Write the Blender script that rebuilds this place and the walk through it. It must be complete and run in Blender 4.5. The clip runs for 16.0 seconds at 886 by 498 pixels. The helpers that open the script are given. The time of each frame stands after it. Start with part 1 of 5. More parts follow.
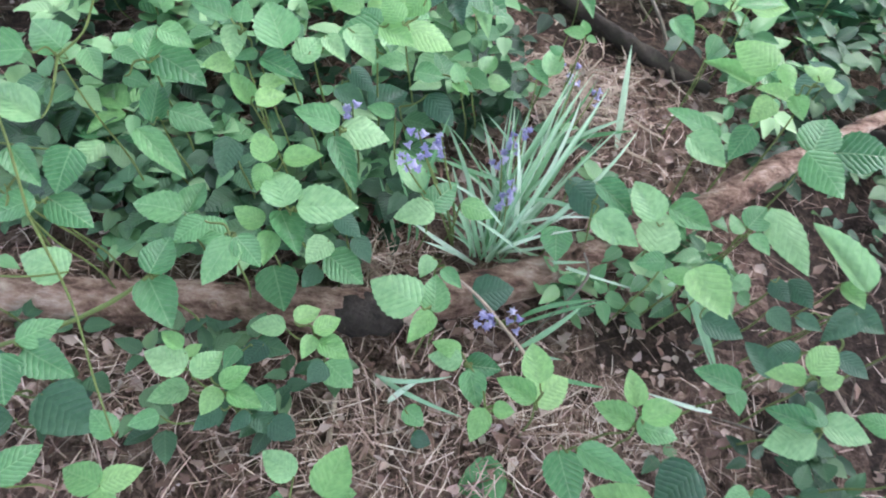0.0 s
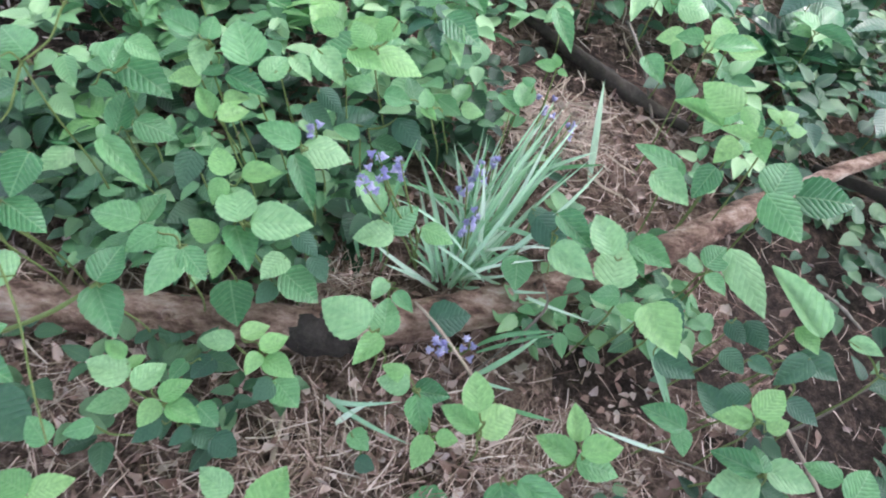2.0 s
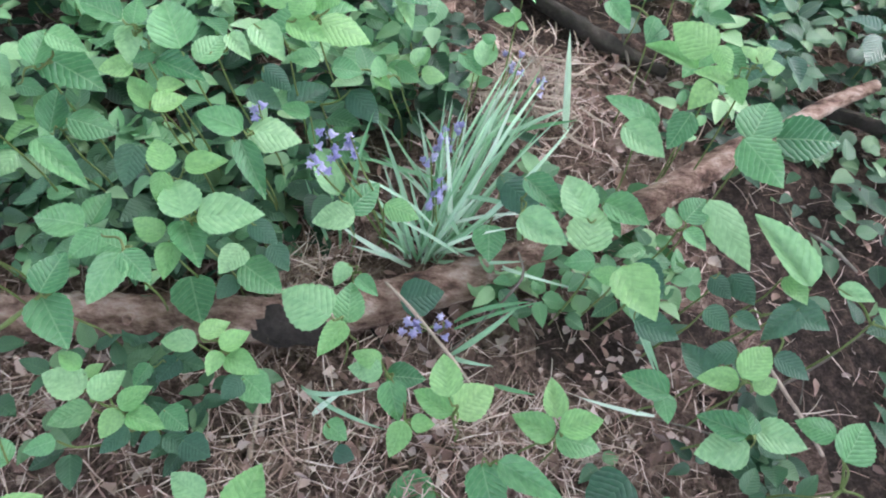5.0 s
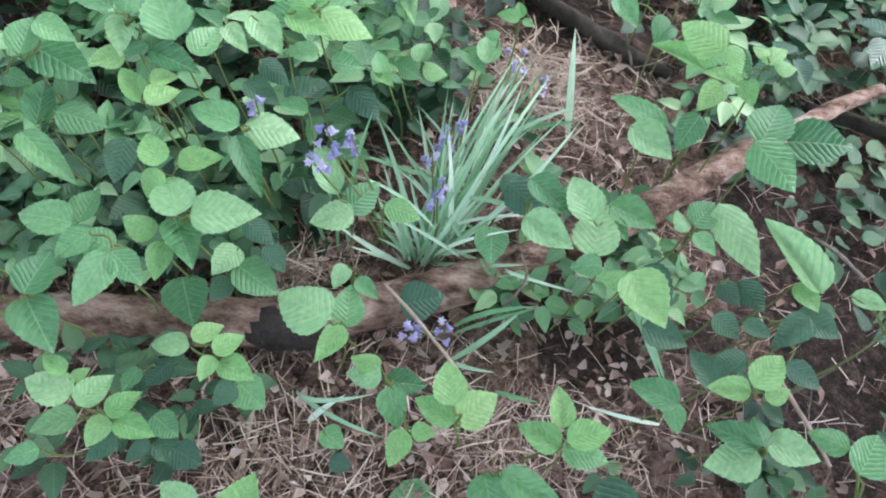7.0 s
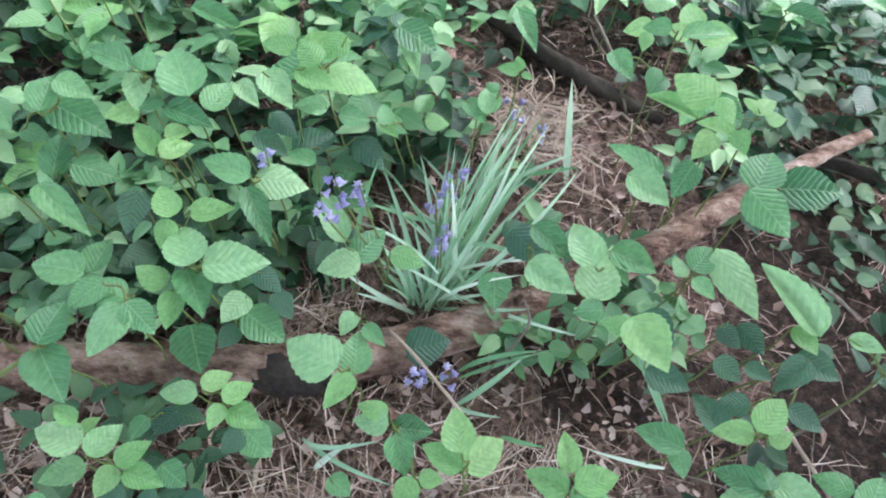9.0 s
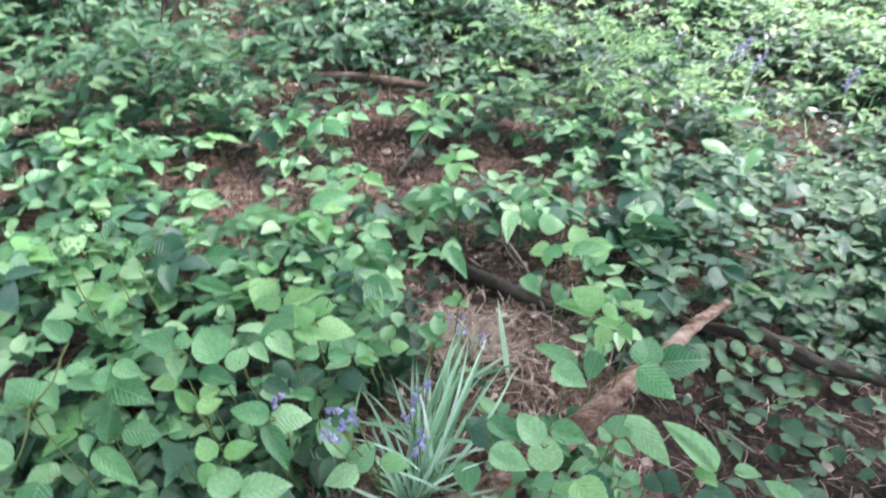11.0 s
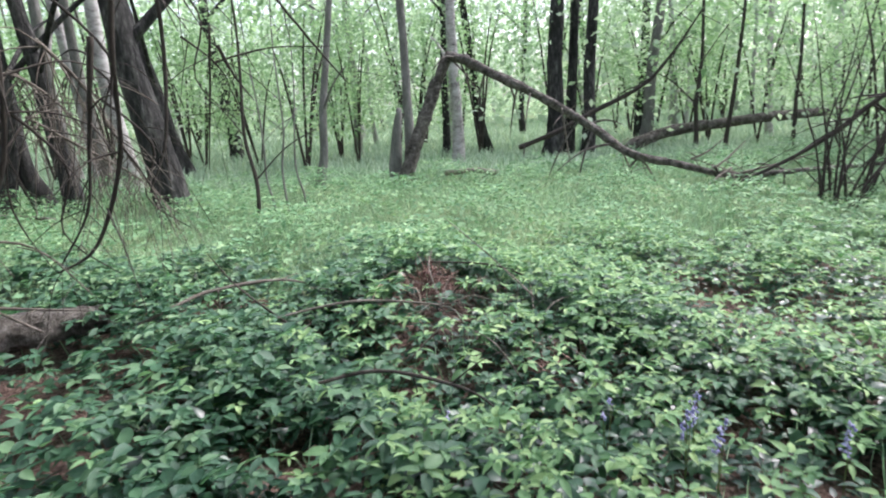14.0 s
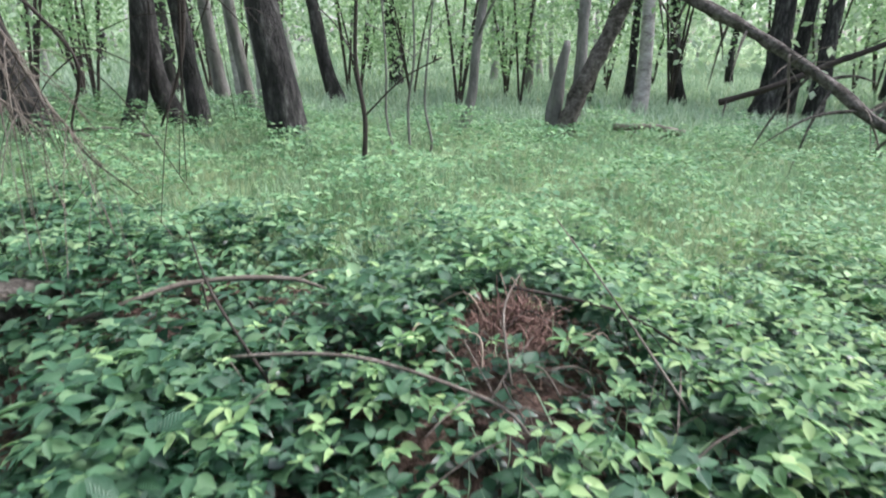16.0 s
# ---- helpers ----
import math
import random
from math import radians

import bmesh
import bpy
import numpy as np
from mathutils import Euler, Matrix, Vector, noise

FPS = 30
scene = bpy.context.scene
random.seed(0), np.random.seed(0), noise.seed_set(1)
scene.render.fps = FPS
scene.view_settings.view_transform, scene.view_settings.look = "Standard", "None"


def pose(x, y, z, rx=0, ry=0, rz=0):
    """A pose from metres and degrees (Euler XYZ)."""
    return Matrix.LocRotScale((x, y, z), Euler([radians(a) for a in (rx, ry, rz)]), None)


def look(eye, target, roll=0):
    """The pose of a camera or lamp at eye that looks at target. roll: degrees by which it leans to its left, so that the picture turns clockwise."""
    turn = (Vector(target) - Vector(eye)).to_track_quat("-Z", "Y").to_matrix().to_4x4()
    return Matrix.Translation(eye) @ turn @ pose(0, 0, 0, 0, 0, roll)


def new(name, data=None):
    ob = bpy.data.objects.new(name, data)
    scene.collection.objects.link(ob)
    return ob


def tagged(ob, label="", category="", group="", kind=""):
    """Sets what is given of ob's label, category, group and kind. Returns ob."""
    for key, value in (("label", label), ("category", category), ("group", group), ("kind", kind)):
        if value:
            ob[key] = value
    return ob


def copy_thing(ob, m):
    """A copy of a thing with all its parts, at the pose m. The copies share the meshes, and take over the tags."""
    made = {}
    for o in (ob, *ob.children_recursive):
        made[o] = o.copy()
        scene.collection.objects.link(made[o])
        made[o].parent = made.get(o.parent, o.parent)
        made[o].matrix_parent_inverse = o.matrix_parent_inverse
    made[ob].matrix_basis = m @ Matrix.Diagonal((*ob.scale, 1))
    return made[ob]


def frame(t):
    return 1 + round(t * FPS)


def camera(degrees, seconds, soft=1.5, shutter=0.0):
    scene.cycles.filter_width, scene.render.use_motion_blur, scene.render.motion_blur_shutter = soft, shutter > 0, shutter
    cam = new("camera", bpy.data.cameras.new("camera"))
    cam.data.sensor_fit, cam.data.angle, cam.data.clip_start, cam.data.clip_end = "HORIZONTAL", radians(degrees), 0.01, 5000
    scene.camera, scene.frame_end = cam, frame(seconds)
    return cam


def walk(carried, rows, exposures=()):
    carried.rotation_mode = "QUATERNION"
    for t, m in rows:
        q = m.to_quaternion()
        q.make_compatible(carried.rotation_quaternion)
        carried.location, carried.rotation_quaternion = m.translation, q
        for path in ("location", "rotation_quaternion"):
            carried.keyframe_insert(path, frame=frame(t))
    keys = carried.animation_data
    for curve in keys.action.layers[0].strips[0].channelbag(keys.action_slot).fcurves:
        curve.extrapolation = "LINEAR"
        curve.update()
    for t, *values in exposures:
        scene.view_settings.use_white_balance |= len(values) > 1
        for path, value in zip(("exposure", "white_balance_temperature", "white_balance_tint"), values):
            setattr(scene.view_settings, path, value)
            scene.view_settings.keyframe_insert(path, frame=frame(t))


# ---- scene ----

AIM> Repeat, exactly and only, the lines above from the one containing "curve.update()" through the end of the material.

EXERCISE RESULT>
        curve.update()
    for t, *values in exposures:
        scene.view_settings.use_white_balance |= len(values) > 1
        for path, value in zip(("exposure", "white_balance_temperature", "white_balance_tint"), values):
            setattr(scene.view_settings, path, value)
            scene.view_settings.keyframe_insert(path, frame=frame(t))


# ---- scene ----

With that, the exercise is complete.